Thursday, July 26, 2007

Lots of changes in mortgage approval process

Due to the upswing in delinquent mortgage payments in the subprime area and also, to some extent, in conventional loans, mortgage program offerings and underwriting standards are in a state of flux.

Many lenders have dropped out of the subprime market, and those that are left have tightened standards. They are dropping the two and three year ARMS which turned into nightmares for many unqualified borrowers. For the most part, only five year ARMs and 30 or 40 year fixed rate mortgages are available to subprime borrowers. Requirements for down payments are more stringent, as are rules for stated income loans. The least credit-worthy borrowers will have a tough time finding a lender, and they will not be able to find financing without a substantial down payment.

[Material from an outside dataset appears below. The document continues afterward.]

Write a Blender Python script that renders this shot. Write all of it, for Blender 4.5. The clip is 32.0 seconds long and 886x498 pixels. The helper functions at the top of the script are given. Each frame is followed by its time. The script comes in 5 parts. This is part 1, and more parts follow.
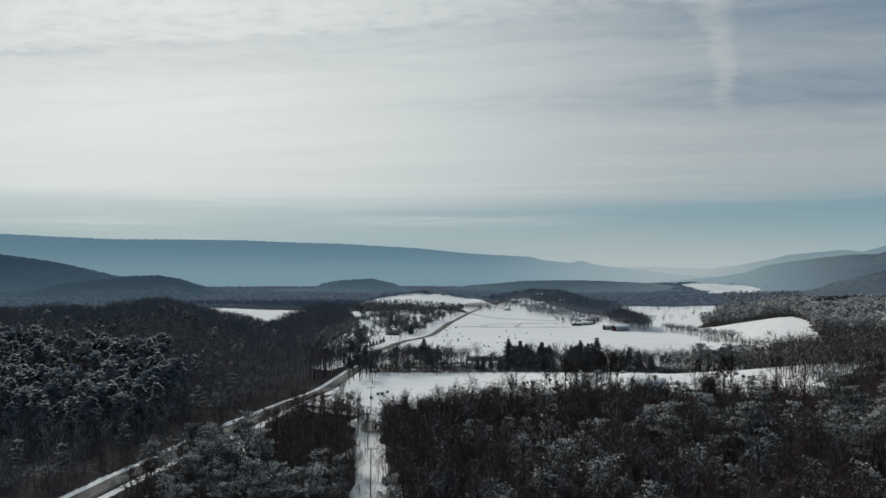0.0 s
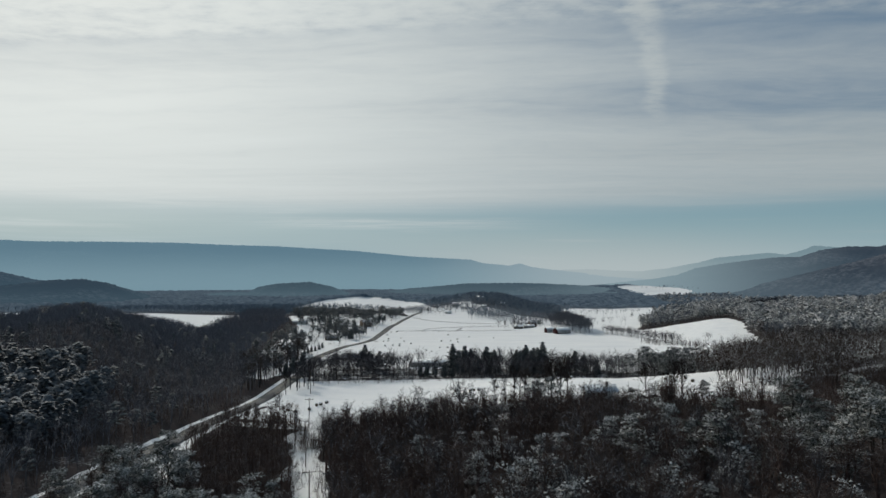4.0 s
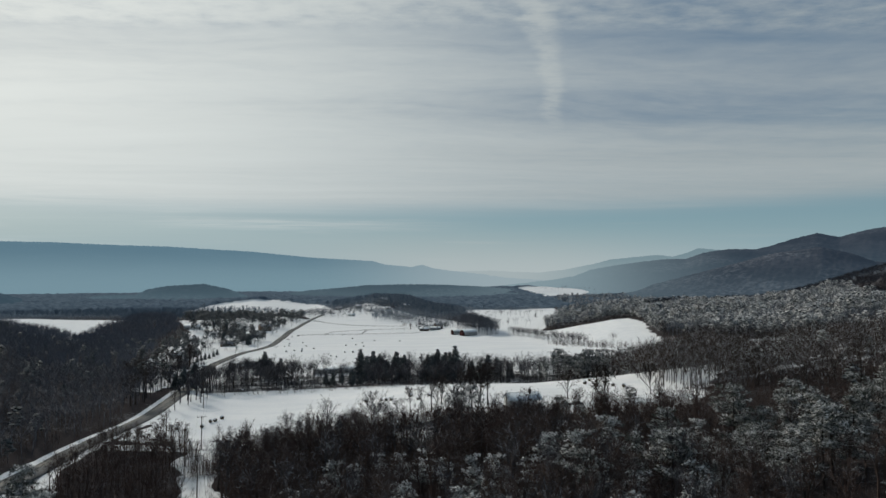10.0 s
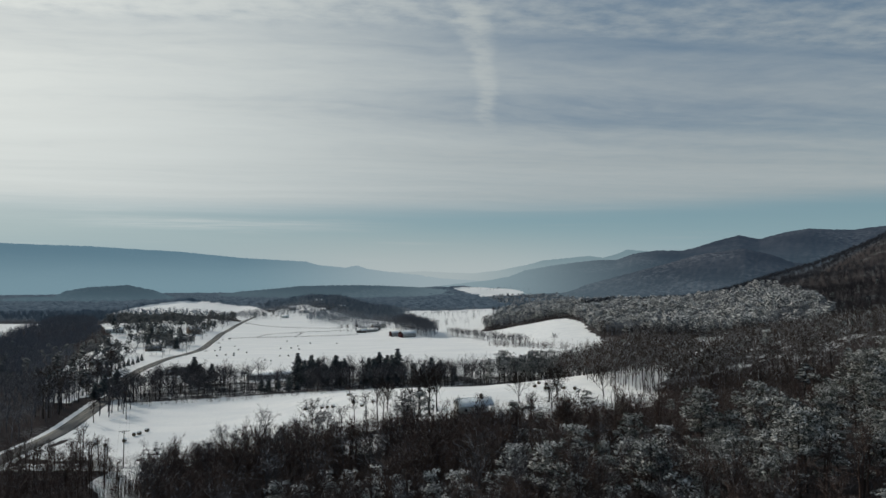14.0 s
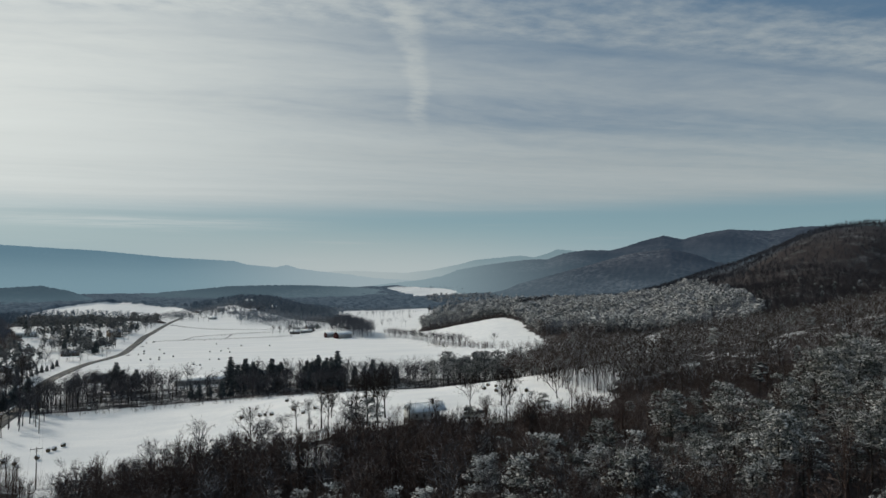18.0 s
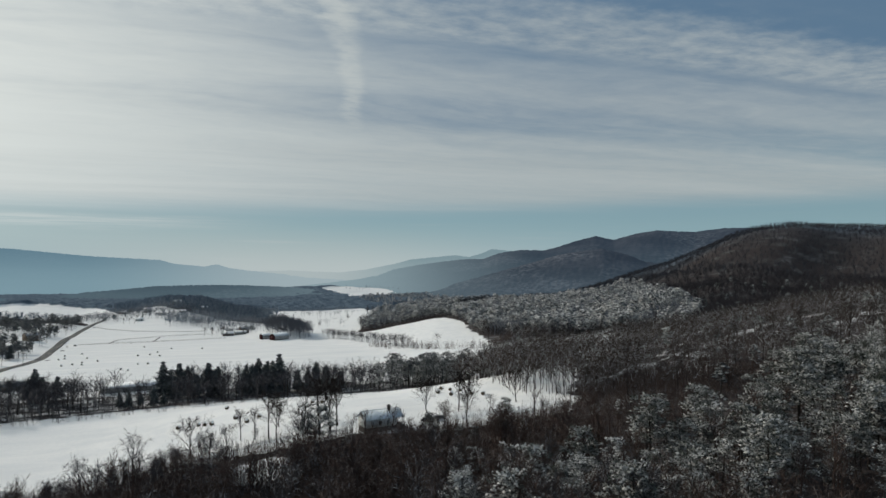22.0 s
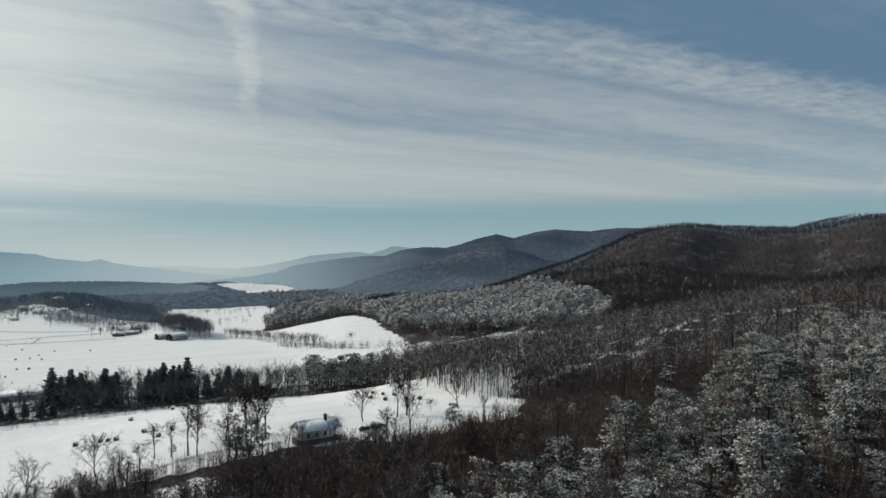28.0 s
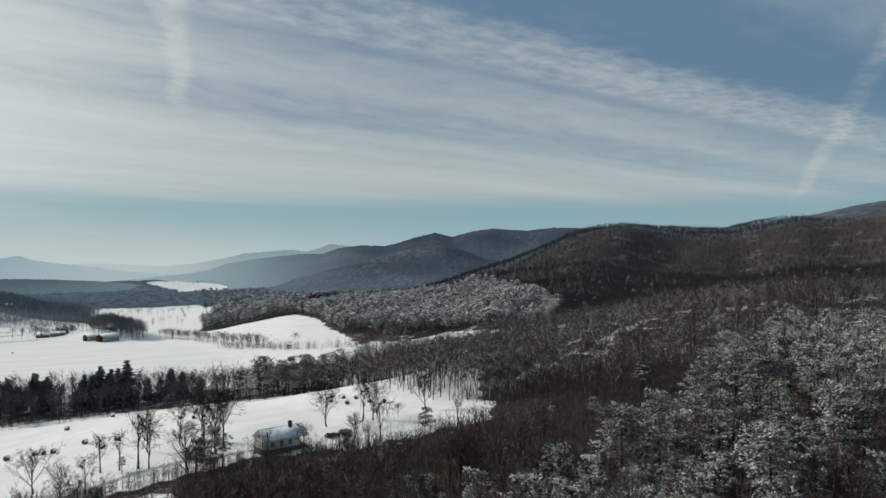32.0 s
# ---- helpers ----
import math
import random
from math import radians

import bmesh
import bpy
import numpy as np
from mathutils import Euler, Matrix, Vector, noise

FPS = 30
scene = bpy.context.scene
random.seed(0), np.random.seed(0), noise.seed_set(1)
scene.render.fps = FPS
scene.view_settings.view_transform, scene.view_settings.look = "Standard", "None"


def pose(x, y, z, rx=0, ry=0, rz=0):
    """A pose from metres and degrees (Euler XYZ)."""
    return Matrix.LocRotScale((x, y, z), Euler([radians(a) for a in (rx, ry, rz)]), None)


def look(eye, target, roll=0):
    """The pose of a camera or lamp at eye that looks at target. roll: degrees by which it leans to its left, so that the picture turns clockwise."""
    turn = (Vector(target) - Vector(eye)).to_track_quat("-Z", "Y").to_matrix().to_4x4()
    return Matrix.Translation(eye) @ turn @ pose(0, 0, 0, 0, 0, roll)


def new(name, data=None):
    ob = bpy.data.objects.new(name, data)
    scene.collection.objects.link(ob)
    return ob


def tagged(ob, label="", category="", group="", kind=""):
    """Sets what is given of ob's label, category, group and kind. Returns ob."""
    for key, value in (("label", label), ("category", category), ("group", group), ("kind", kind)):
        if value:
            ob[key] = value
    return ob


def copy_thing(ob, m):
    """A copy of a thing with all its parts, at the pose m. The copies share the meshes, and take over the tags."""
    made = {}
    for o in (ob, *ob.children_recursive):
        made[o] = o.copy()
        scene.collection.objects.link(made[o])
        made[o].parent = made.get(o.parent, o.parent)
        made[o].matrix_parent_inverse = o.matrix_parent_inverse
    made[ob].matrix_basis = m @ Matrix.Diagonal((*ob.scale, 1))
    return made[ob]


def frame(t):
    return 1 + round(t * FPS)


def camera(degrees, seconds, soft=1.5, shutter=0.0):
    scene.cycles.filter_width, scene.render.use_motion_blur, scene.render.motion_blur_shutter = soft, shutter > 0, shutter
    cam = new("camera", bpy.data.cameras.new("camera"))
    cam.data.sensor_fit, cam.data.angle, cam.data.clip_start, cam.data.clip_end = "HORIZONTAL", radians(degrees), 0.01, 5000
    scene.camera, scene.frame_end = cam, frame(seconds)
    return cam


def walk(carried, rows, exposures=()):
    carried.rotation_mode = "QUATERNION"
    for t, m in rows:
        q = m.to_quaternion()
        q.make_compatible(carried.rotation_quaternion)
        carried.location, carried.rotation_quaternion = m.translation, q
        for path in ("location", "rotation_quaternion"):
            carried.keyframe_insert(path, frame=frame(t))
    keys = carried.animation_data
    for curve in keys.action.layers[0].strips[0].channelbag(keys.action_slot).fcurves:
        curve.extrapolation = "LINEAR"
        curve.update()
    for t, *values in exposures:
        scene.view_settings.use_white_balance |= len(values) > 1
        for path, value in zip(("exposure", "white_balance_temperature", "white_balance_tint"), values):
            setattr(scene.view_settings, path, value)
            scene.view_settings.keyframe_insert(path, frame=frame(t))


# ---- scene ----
# seconds, place, turn to the left, pitch up, roll
PATH = [
    (0, 0.00, 0.00, 60.00, 9.103, 1.908, 0.217),
    (1, -1.11, 3.76, 60.05, 8.241, 2.016, 0.220),
    (2, -2.18, 7.52, 60.10, 7.044, 2.076, 0.193),
    (3, -3.21, 11.27, 60.14, 5.521, 2.114, 0.109),
    (5.5, -5.66, 20.60, 60.18, 2.048, 2.210, 0.072),
    (6, -6.13, 22.46, 60.17, 1.354, 2.220, 0.043),
    (7, -7.07, 26.15, 60.14, -0.065, 2.242, 0.029),
    (8, -7.99, 29.83, 60.10, -1.529, 2.264, 0.006),
    (9, -8.91, 33.49, 60.04, -2.908, 2.289, -0.032),
    (10, -9.81, 37.13, 59.96, -4.089, 2.288, -0.004),
    (11, -10.72, 40.75, 59.88, -5.625, 2.310, -0.033),
    (12, -11.63, 44.34, 59.78, -7.046, 2.340, -0.051),
    (13, -12.54, 47.91, 59.68, -8.301, 2.345, -0.073),
    (14, -13.46, 51.46, 59.59, -9.529, 2.352, -0.046),
    (14.5, -13.92, 53.22, 59.54, -10.240, 2.356, -0.072),
    (16.5, -15.80, 60.23, 59.36, -12.986, 2.354, -0.110),
    (17, -16.28, 61.96, 59.32, -13.690, 2.328, -0.151),
    (18, -17.24, 65.42, 59.25, -15.193, 2.306, -0.161),
    (19, -18.22, 68.86, 59.20, -16.673, 2.292, -0.186),
    (20, -19.22, 72.28, 59.16, -18.033, 2.284, -0.173),
    (21, -20.23, 75.68, 59.14, -19.264, 2.276, -0.171),
    (22, -21.25, 79.07, 59.13, -20.658, 2.260, -0.168),
    (23, -22.29, 82.45, 59.14, -22.130, 2.227, -0.141),
    (24, -23.33, 85.82, 59.16, -23.596, 2.165, -0.085),
    (25, -24.39, 89.19, 59.19, -25.030, 2.122, 0.002),
    (25.5, -24.92, 90.87, 59.21, -25.638, 2.109, 0.027),
    (27.5, -27.05, 97.61, 59.26, -28.323, 2.028, 0.094),
    (28, -27.58, 99.30, 59.26, -29.009, 1.997, 0.090),
    (29, -28.64, 102.68, 59.25, -30.330, 1.965, 0.154),
    (30, -29.69, 106.09, 59.20, -31.658, 1.928, 0.169),
    (31, -30.73, 109.51, 59.10, -32.992, 1.908, 0.176),
    (32, -31.74, 112.96, 58.93, -34.283, 1.902, 0.242),
]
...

In the conventional market, there are still many loan programs available, but lenders are starting to qualify interest-only loans on the fully amortized payment amount, and are raising their standards for loans to borrowers with middling FICO scores. 100% financing is available, but at a higher price, and more lenders are requiring impound or escrow accounts (wherein borrowers pay their property tax and homeowners insurance along with the monthly mortgage payment). Many lenders are showing their preference for fully documented income and asset information by no longer allowing W-2 wage earners to be approved for stated income loans.

New underwriting rules are being announced almost daily from one lender or another, so if much time elapses between prequalification and actually submitting a loan package to a lender, the terms or pricing may change.

Wednesday, July 11, 2007


Commercial property in Silicon Valley has rebounded after a prolonged downturn which began in 2001. Vacancies in all classes of commercial real estate are down sharply, and rents are up. Business owners and investors can look at a vastly improved (and more realistic) economy in Santa Clara County, California, and see strong indications for purchasing.

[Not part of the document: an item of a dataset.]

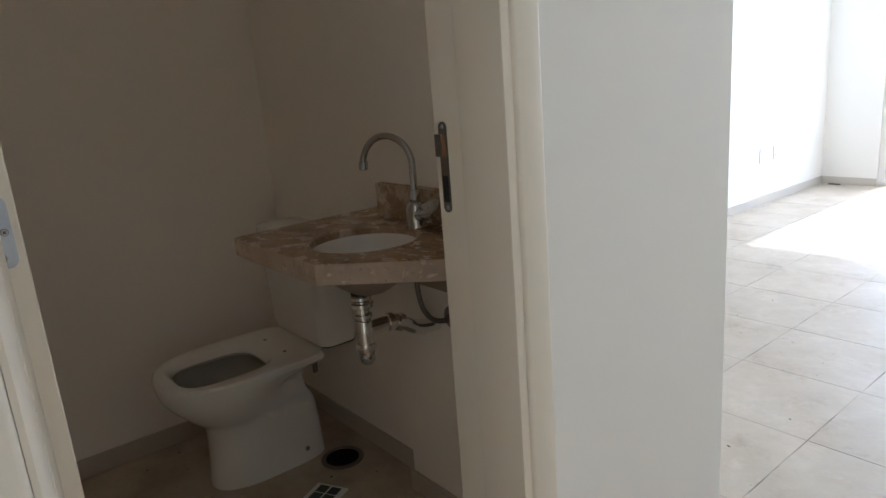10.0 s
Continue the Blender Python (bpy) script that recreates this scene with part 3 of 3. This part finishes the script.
# swan-neck tap
FX, FY = 0.602, 0.303
tap = thing("tap", "chrome swan-neck basin tap with lobed side knob", "tap", (FX, FY, CZ1))
part("body", lathe([(0, CZ1), (0.0265, CZ1), (0.027, CZ1 + 0.004), (0.0245, CZ1 + 0.010), (0.0235, CZ1 + 0.050), (0.019, CZ1 + 0.060), (0.013, CZ1 + 0.064), (0, CZ1 + 0.064)], (FX, FY, 0)), chrome, tap, "", True)
part("collar", lathe([(0, CZ1 + 0.063), (0.0125, CZ1 + 0.063), (0.0130, CZ1 + 0.068), (0.0125, CZ1 + 0.088), (0.010, CZ1 + 0.092), (0, CZ1 + 0.092)], (FX, FY, 0)), chrome, tap, "", True)
R = 0.069
away = Vector((0.925, 0.38, 0)).normalized()
neck = [Vector((FX, FY, CZ1 + 0.088 + 0.062 * k / 4)) for k in range(5)]
cz = neck[-1].z
for k in range(1, 19):
    a = math.pi * k / 18 * 1.0
    neck.append(Vector((FX, FY, cz)) + away * (R - R * math.cos(a)) + Vector((0, 0, R * math.sin(a))))
spout = part("spout", tube(neck, 0.0082, 18), chrome, tap, "", True)
tip, way = neck[-1], (neck[-1] - neck[-2]).normalized()
part("aerator", tube([tip - way * 0.010, tip - way * 0.009, tip + way * 0.010, tip + way * 0.011], [0.0085, 0.0108, 0.0108, 0.009], 16), chrome, spout, "", True)
way = Vector((-1.0, 0.0, 0.20)).normalized()
root = Vector((FX, FY, CZ1 + 0.030))
part("stem", tube([root, root + way * 0.050], [0.0195, 0.0165], 18), chrome, tap, "", True)
side = way.cross(Vector((0, 0, 1))).normalized()
up = side.cross(way)
knob = []
for d, r in ((0.036, 0.017), (0.042, 0.023), (0.050, 0.0265), (0.078, 0.029), (0.092, 0.0285), (0.098, 0.024), (0.100, 0.012)):
    knob.append([root + way * d + (side * math.cos(a) + up * math.sin(a)) * (r * (1.0 + 0.11 * math.cos(5 * a))) for a in [k * math.tau / 50 for k in range(50)]])
part("knob", loft(knob), chrome, tap, "lobed chrome knob", True)

# bottle trap and waste pipe under the basin
PX, PY = 0.652, 0.450
waste = thing("bottle_trap", "chrome bottle trap with waste pipe into the wall", "trap", (PX, PY, 0.6))
part("gasket", lathe([(0, 0.696), (0.024, 0.696), (0.024, 0.711), (0, 0.711)], (PX, PY, 0)), black_rubber, waste, "black rubber gasket", True)
part("tailpiece", lathe([(0, 0.625), (0.0165, 0.625), (0.0165, 0.697), (0, 0.697)], (PX, PY, 0)), bright_chrome, waste, "", True)
for z0, z1, r in ((0.681, 0.694, 0.0260), (0.662, 0.677, 0.0280), (0.636, 0.649, 0.0225)):
    part("nut", lathe([(0, z0), (r - 0.003, z0), (r, z0 + 0.003), (r, z1 - 0.003), (r - 0.003, z1), (0, z1)], (PX, PY, 0)), bright_chrome, waste, "", True)
part("body", lathe([(0, 0.566), (0.0205, 0.566), (0.0215, 0.570), (0.0215, 0.624), (0.019, 0.631), (0.0165, 0.633), (0, 0.633)], (PX, PY, 0)), bright_chrome, waste, "", True)
part("cup_nut", lathe([(0, 0.556), (0.0235, 0.556), (0.0255, 0.559), (0.0255, 0.568), (0.0235, 0.572), (0, 0.572)], (PX, PY, 0)), bright_chrome, waste, "", True)
part("cup", lathe([(0, 0.518), (0.013, 0.519), (0.0185, 0.526), (0.0195, 0.535), (0.0195, 0.556), (0, 0.556)], (PX, PY, 0)), steel, waste, "", True)
pipe_line = bend([(PX - 0.004, PY - 0.012, 0.606), (PX - 0.010, PY - 0.050, 0.608), (PX - 0.014, PY - 0.080, 0.607), (PX - 0.018, PY - 0.112, 0.592), (PX - 0.020, PY - 0.145, 0.573), (PX - 0.020, 0.246, 0.566)], 6)
part("waste_pipe", tube(pipe_line, 0.0185, 16), bright_chrome, waste, "", True)
for a in (0.30, 0.47):
    q = pipe_line[int(a * len(pipe_line))]
    w2 = (pipe_line[int(a * len(pipe_line)) + 1] - q).normalized()
    part("pipe_nut", tube([q - w2 * 0.008, q - w2 * 0.007, q + w2 * 0.007, q + w2 * 0.008], [0.020, 0.0235, 0.0235, 0.020], 16), bright_chrome, waste, "", True)
hose_thing = thing("supply_hose", "braided steel supply hose with dark wall flange", "hose", (0.555, 0.25, 0.6))
part("hose", tube(bend([(0.600, 0.302, 0.786), (0.620, 0.300, 0.735), (0.632, 0.298, 0.68), (0.622, 0.295, 0.625), (0.595, 0.290, 0.600), (0.567, 0.278, 0.597), (0.565, 0.252, 0.597)], 6), 0.0065, 12), dark_steel, hose_thing, "", True)
part("wall_flange", lathe([(0, 0), (0.031, 0), (0.030, 0.004), (0.020, 0.010), (0.012, 0.012), (0.010, 0.020), (0, 0.020)], (0.565, 0.246, 0.597), "y"), dark_steel, hose_thing, "", True)

# floor drain
dr = thing("floor_drain", "open round black floor drain with dull ring", "drain", (1.112, 0.314, 0))
part("ring", loft([[(1.112 + r * math.cos(k * math.tau / 36), 0.314 + r * math.sin(k * math.tau / 36), z) for k in range(36)] for r, z in ((0.070, 0.0005), (0.069, 0.004), (0.060, 0.006), (0.055, 0.005), (0.053, 0.0008))], False, False), dark_steel, dr, "", True)
# shallow black disc in place of a deep, dark hole
part("opening", lathe([(0, 0.0008), (0.054, 0.0008), (0.054, 0.0022), (0.02, 0.0012), (0, 0.0012)], (1.112, 0.314, 0), n=36), drain_black, dr, "black disc for the dark of the open drain", True)

# leaflet on the floor
leaflet = tagged(part("leaflet", box(-0.062, 0.062, -0.054, 0.054, 0.0, 0.0015), white_plastic), "white leaflet with six small pictures lying on floor", "leaflet")
pics = [painted("print " + str(k), c, 0.4, 0.5, 0.0) for k, c in enumerate(((0.05, 0.09, 0.05), (0.10, 0.14, 0.16), (0.20, 0.17, 0.13), (0.04, 0.07, 0.09), (0.12, 0.15, 0.08), (0.22, 0.24, 0.22)))]
for k in range(6):
    px, py = -0.038 + 0.038 * (k % 3), -0.022 + 0.040 * (k // 3)
    part("printed_picture", box(px - 0.017, px + 0.017, py - 0.017, py + 0.017, 0.0016, 0.0019), pics[k], leaflet)
leaflet.matrix_world = pose(0.968, 0.472, 0.0005, 0, 0, 117)

# paint flakes and dirt left on the floor
flake_mat = painted("dirt flakes", (0.10, 0.085, 0.07), 0.9, 0.4, 0.1)
fb = bmesh.new()
for k in range(150):
    if k < 70:
        x, y = random.uniform(0.1, 1.8), random.uniform(-2.2, -0.1)
    elif k < 105:
        x, y = random.uniform(-1.2, -0.35), random.uniform(0.3, 1.8)
    else:
        x, y = random.uniform(0.85, 1.6), random.uniform(0.25, 1.1)
    r, a = random.choice((0.0012, 0.0016, 0.002, 0.003, 0.0045, 0.006)), random.uniform(0, 6.28)
    vs = [fb.verts.new((x + r * random.uniform(0.5, 1.6) * math.cos(a + q * 1.256), y + r * random.uniform(0.4, 1.0) * math.sin(a + q * 1.256), 0.0006 + 0.0008 * random.random())) for q in range(5)]
    tipv = fb.verts.new((x, y, 0.002))
    for q in range(5):
        fb.faces.new((vs[q], vs[(q + 1) % 5], tipv))
for k in range(26):
    x, y = (random.uniform(0.5, 1.8), random.uniform(-1.5, -0.3)) if k < 16 else (random.uniform(0.9, 1.6), random.uniform(0.5, 1.1))
    a, bendy, half = random.uniform(0, 3.1), random.uniform(-25, 25), random.uniform(0.0006, 0.0016)
    length, row = random.uniform(0.012, 0.055), []
    for q in range(7):
        d = length * (q / 6 - 0.5)
        off = bendy * d * d
        px, py = x + d * math.cos(a) - off * math.sin(a), y + d * math.sin(a) + off * math.cos(a)
        w = half * (0.2 + math.sin(math.pi * q / 6))
        row.append((fb.verts.new((px - w * math.sin(a), py + w * math.cos(a), 0.0007)), fb.verts.new((px + w * math.sin(a), py - w * math.cos(a), 0.0007))))
    for (a0, a1), (b0, b1) in zip(row, row[1:]):
        fb.faces.new((a0, a1, b1, b0))
tagged(part("floor_dirt", fb, flake_mat), "dark specks of building dirt on the tiles", "dirt", kind="stuff")
tagged(part("cable_end", tube(bend([(1.78, -5.19, 0.006), (1.73, -5.18, 0.008), (1.68, -5.185, 0.006)], 5), 0.006, 10), black_rubber, None, "", True), "short dark cable offcut on the floor by the wall", "cable")

# ---- floor tiles ----
PITCH_X, PITCH_Y, X0, Y0 = 0.427, 0.435, 0.115, 0.105
tile_me = bpy.data.meshes.new("tile")
tb = box(-PITCH_X / 2 + 0.0012, PITCH_X / 2 - 0.0012, -PITCH_Y / 2 + 0.0012, PITCH_Y / 2 - 0.0012, -0.010, 0.0, 0.0008, 1)
tb.to_mesh(tile_me)
tb.free()
tile_me.materials.append(tile_mat)
for i in range(-7, 5):
    for j in range(-13, 5):
        cx, cy = X0 + (i + 0.5) * PITCH_X, Y0 + (j + 0.5) * PITCH_Y
        if (cy > -0.6 and cx < -1.5) or (cx > 0.13 and cy > BY0):
            continue
        t = new("tile", tile_me)
        t.parent = floor
        t.matrix_world = pose(cx, cy, random.uniform(-0.0005, 0.0), random.uniform(-0.05, 0.05), random.uniform(-0.05, 0.05), random.uniform(-0.1, 0.1))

There are now many lenders interested in making small ($100,000 - 2,000,000) commercial loans. More lenders means more competition for borrowers, so it really makes sense to have someone shop for you. Loan programs are available for fully documented borrowers, stated income and even "no docs". Many lenders have relaxed the traditionally higher down payment requirement for commercial property, and are willing to loan with borrowers only putting down 10% or even as low as 3%.

Commercial loans are underwritten differently than residential mortgages, and interest rates depend on a lot of variables. To obtain the lowest rate and most appropriate financing, it's best to have a licensed mortgage professional research the gamut of lenders for you and help you through the process.